Posted by Simon in Version Control
11 Sep 2009, 8:49 a.m.

Ciaran McNulty

It certainly looks pretty easy to start trying Git, and I can see how it could be useful.

At work we have a massive codebase in terms of numbers of files, so faster operations sound pretty compelling!

I guess it would all come down to how easily individual Git versions can be merged.

17 Dec 2009, 12:49 p.m.

Pablo

I've been using git to interact with svn for a while and it's pretty neat.

I have tested branching and merging and it works much better than subversion (1.4). Tool support is also quite complete, including web viewer and even a tortoise.

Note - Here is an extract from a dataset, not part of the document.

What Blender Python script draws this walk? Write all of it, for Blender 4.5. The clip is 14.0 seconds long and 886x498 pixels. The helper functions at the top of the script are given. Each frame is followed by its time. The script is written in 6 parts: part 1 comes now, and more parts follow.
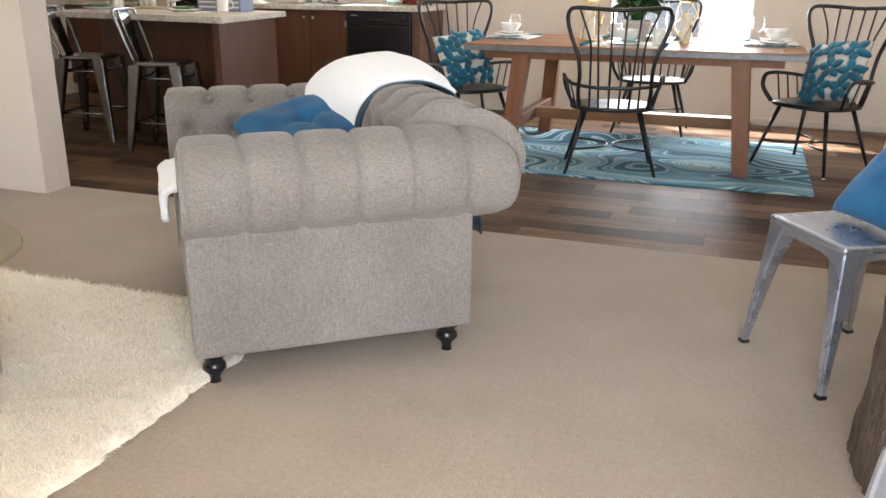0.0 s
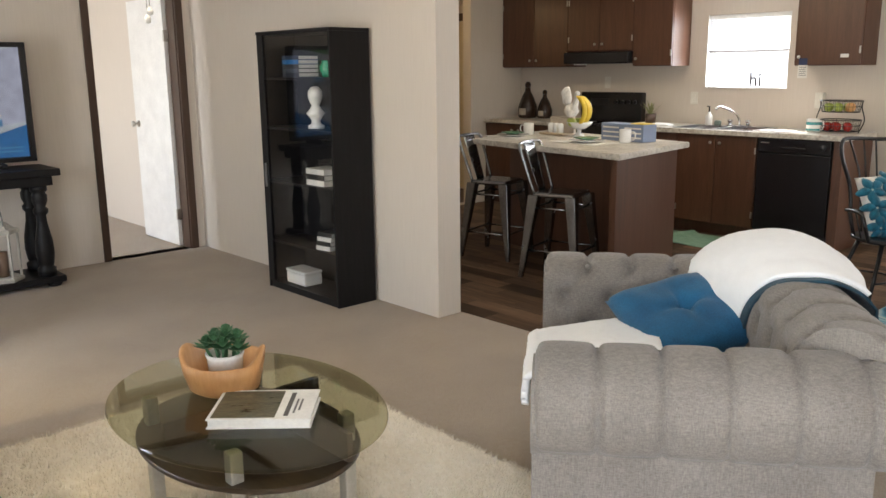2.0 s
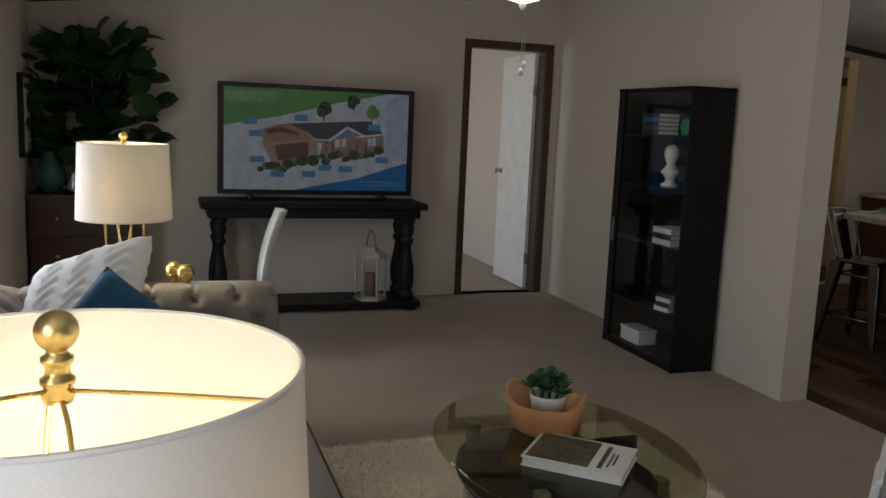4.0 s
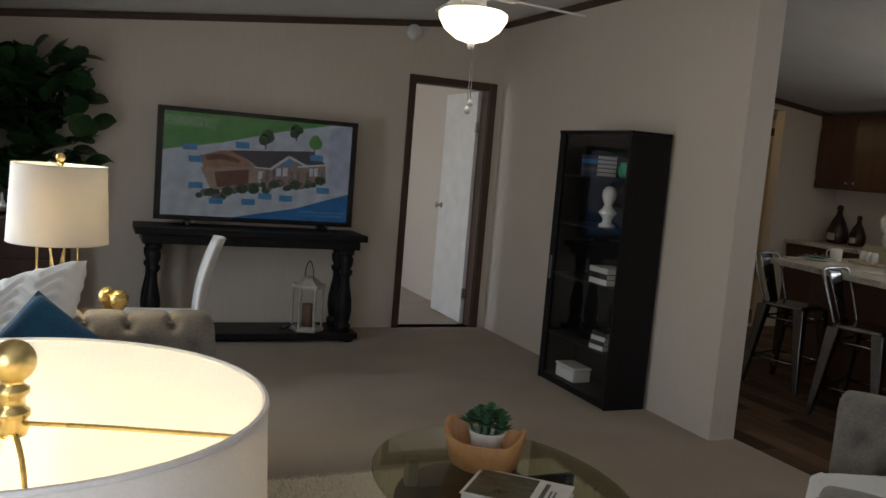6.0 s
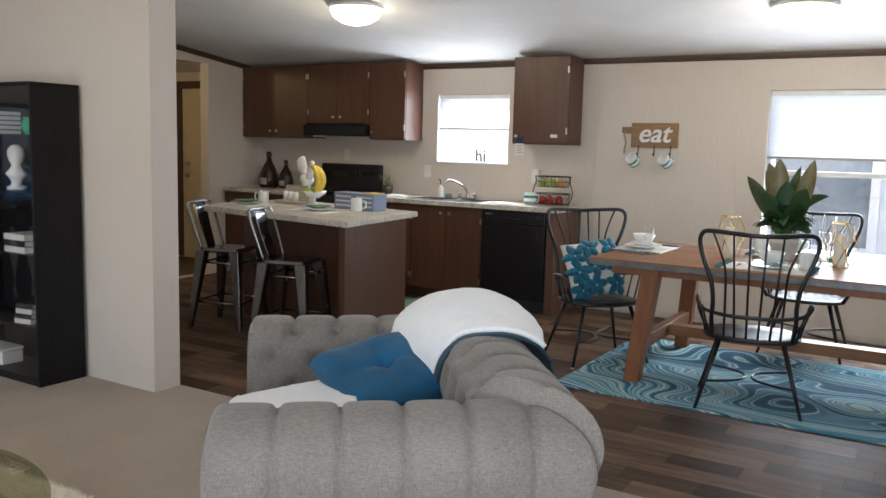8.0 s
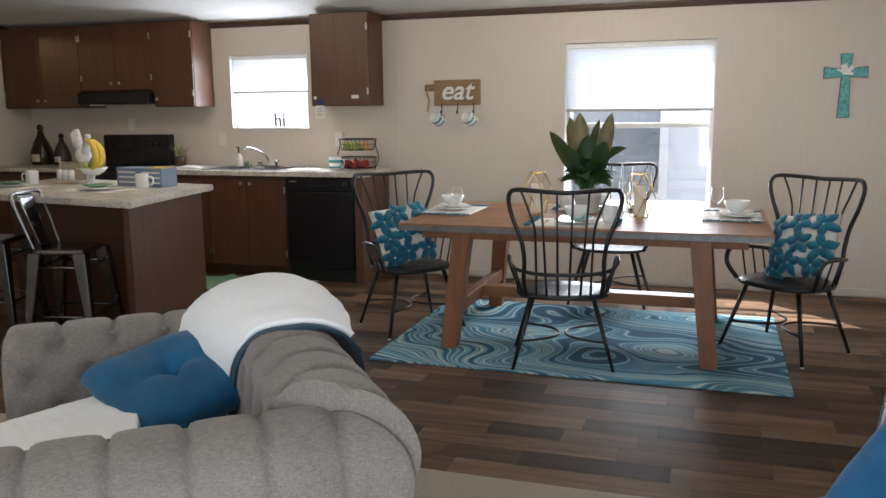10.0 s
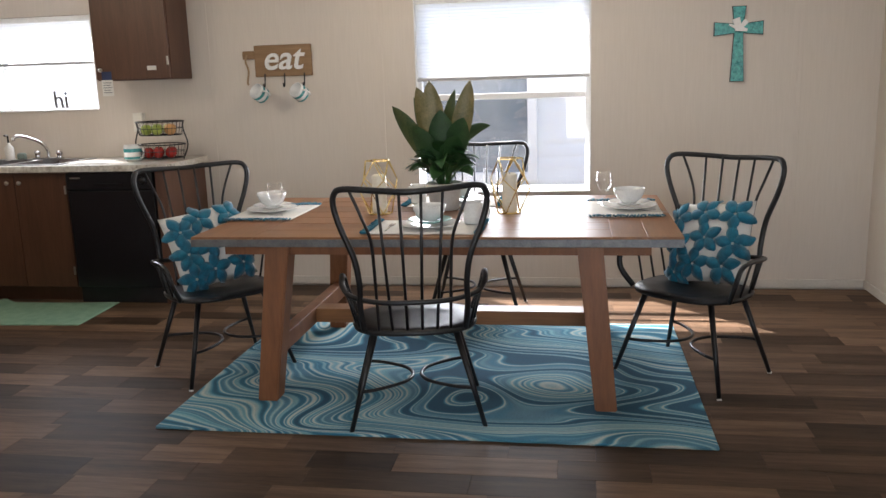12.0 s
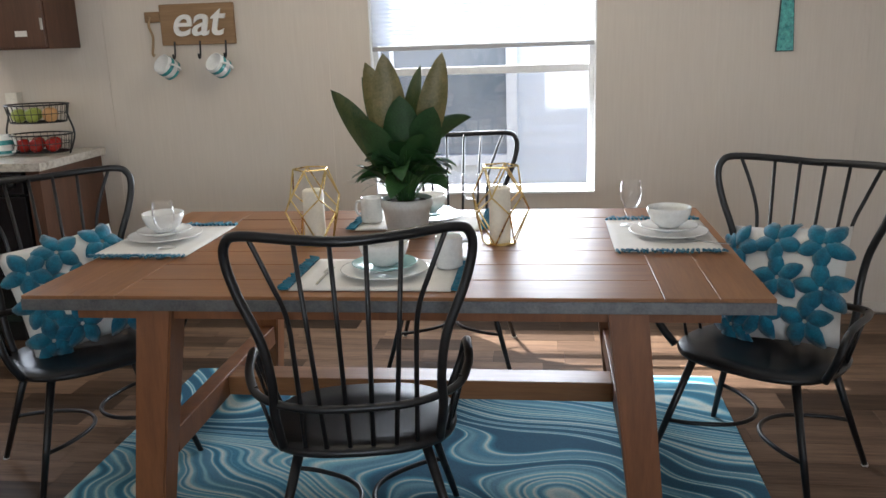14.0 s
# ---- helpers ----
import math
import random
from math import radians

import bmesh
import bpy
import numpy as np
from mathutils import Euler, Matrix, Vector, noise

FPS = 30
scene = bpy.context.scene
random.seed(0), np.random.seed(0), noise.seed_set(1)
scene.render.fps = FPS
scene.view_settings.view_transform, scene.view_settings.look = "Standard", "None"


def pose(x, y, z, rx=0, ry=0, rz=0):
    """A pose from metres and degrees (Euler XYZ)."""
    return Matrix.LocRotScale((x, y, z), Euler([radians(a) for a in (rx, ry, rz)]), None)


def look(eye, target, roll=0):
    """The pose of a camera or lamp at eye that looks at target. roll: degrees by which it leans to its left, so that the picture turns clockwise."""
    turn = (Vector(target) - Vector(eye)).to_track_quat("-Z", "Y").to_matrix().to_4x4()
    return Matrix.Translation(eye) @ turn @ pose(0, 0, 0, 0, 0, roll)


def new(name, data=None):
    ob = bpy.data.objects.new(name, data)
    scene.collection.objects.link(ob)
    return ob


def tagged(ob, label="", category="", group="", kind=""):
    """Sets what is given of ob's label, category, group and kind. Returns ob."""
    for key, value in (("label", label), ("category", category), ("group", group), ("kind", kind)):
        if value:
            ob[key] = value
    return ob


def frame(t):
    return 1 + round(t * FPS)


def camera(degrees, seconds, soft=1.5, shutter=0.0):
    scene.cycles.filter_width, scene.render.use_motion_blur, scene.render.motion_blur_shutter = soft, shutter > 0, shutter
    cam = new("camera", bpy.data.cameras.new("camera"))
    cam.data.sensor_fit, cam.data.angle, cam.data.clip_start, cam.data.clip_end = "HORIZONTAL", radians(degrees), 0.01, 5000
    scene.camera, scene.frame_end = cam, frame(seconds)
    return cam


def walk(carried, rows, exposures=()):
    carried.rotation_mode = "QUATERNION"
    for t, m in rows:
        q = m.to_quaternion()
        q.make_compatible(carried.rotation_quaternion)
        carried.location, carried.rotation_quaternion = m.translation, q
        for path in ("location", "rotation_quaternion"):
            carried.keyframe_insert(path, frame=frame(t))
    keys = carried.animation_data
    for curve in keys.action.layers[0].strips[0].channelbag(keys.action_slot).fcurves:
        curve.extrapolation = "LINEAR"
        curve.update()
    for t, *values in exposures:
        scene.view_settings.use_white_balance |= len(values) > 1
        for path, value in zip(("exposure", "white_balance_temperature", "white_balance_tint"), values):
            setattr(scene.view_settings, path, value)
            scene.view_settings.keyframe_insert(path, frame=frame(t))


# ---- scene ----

The main reason I'd switch to git is branch management and merging. We are currently working on 3 or 4 development branches at the same time (including release branch and trunk) and it becomes messy when you want to merge a development branch back to the trunk and vice-versa

My 2 cents

25 Mar 2011, 6:01 a.m.

Rajesh Manickadas

Excellent Post, Cleary brought out the advantages of using GIT. Thanks.

4 Jun 2013, 9:12 p.m.

max weber

problem with GIT is it can never resolve conflicts. Svn and CVS have always been good at automatically merging. Other source control systems (commercial ones) are bad at it. Git is pretty bad at it from my little experience. You get to do it manually like with the commercial products.